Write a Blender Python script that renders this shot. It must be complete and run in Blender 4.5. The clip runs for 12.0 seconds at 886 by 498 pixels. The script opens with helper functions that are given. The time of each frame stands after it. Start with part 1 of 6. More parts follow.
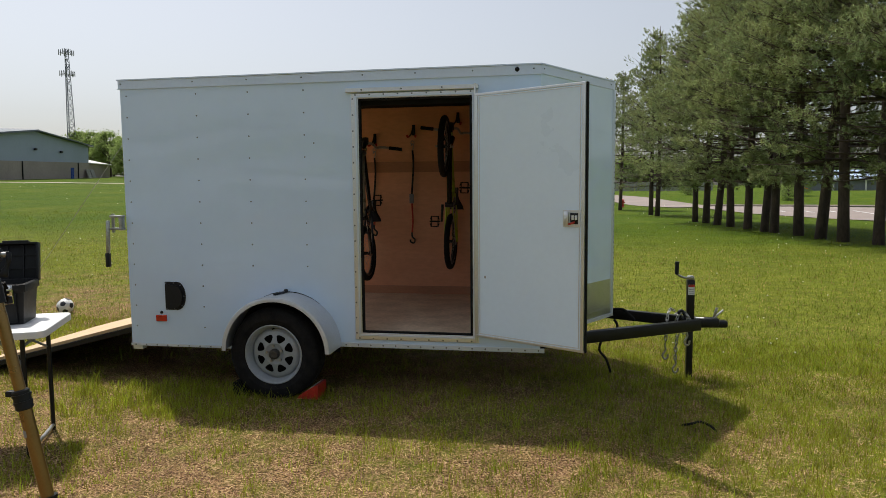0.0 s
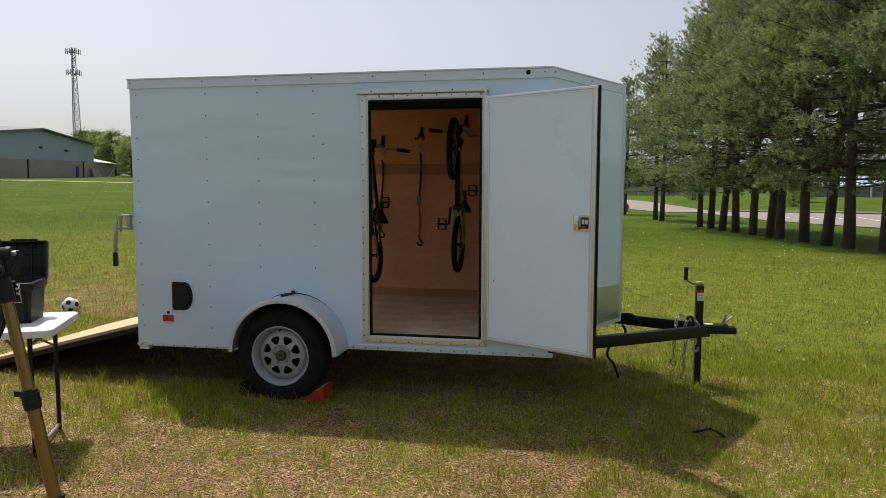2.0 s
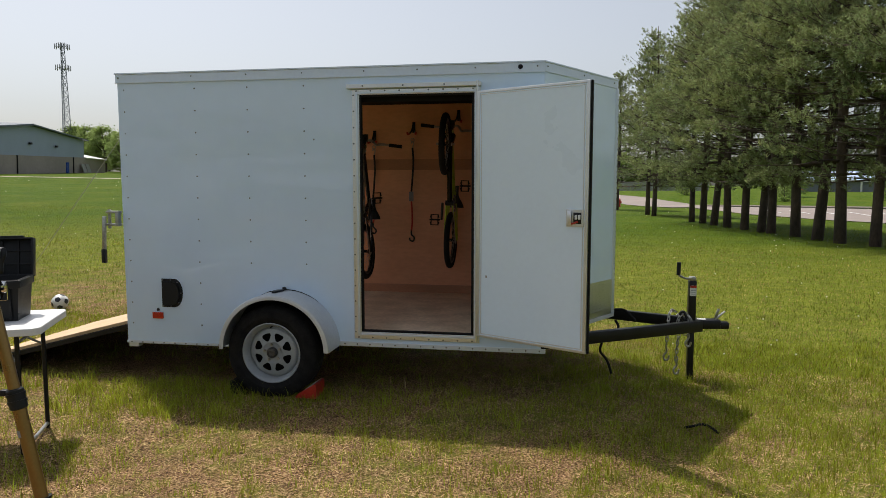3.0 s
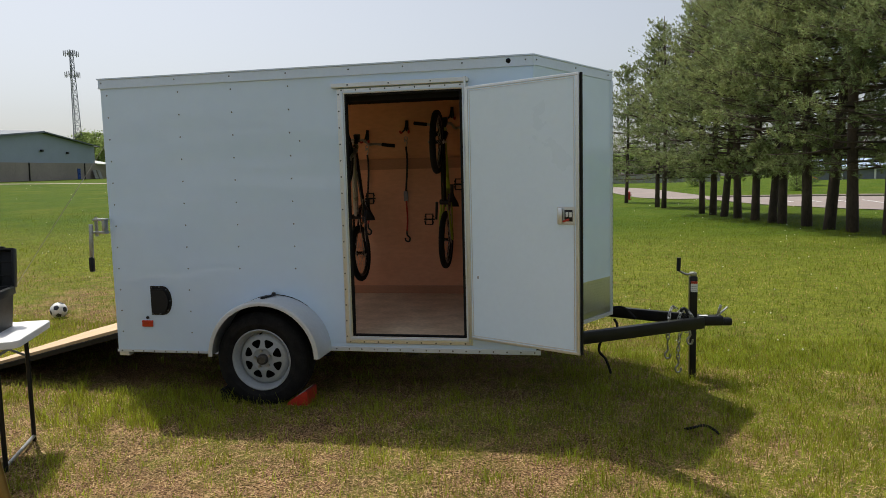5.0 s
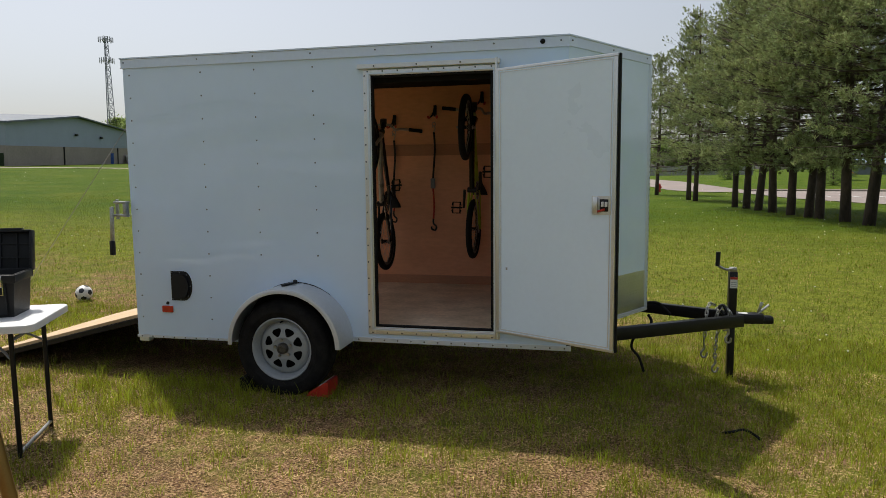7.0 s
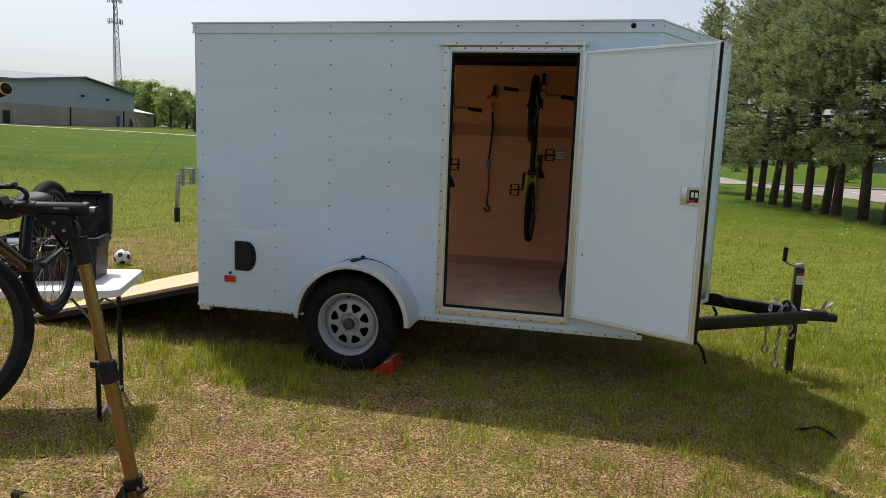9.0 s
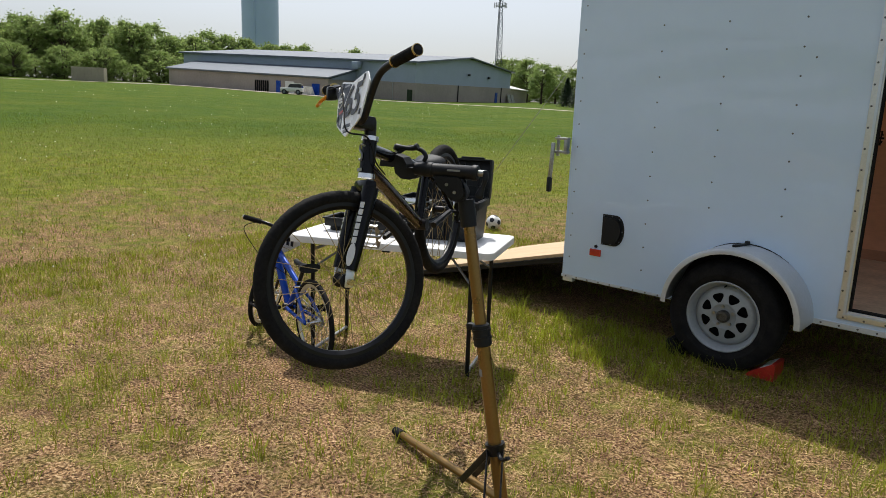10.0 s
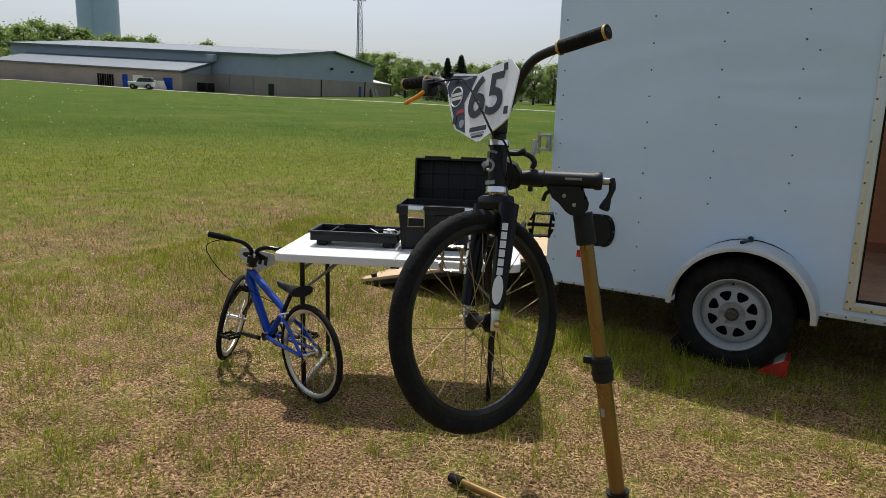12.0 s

* Stated problem *
Quote the full listing above word for word; exclude every picture from the copy.

* Task output *
Write a Blender Python script that renders this shot. It must be complete and run in Blender 4.5. The clip runs for 12.0 seconds at 886 by 498 pixels. The script opens with helper functions that are given. The time of each frame stands after it. Start with part 1 of 6. More parts follow.
0.0 s
2.0 s
3.0 s
5.0 s
7.0 s
9.0 s
10.0 s
12.0 s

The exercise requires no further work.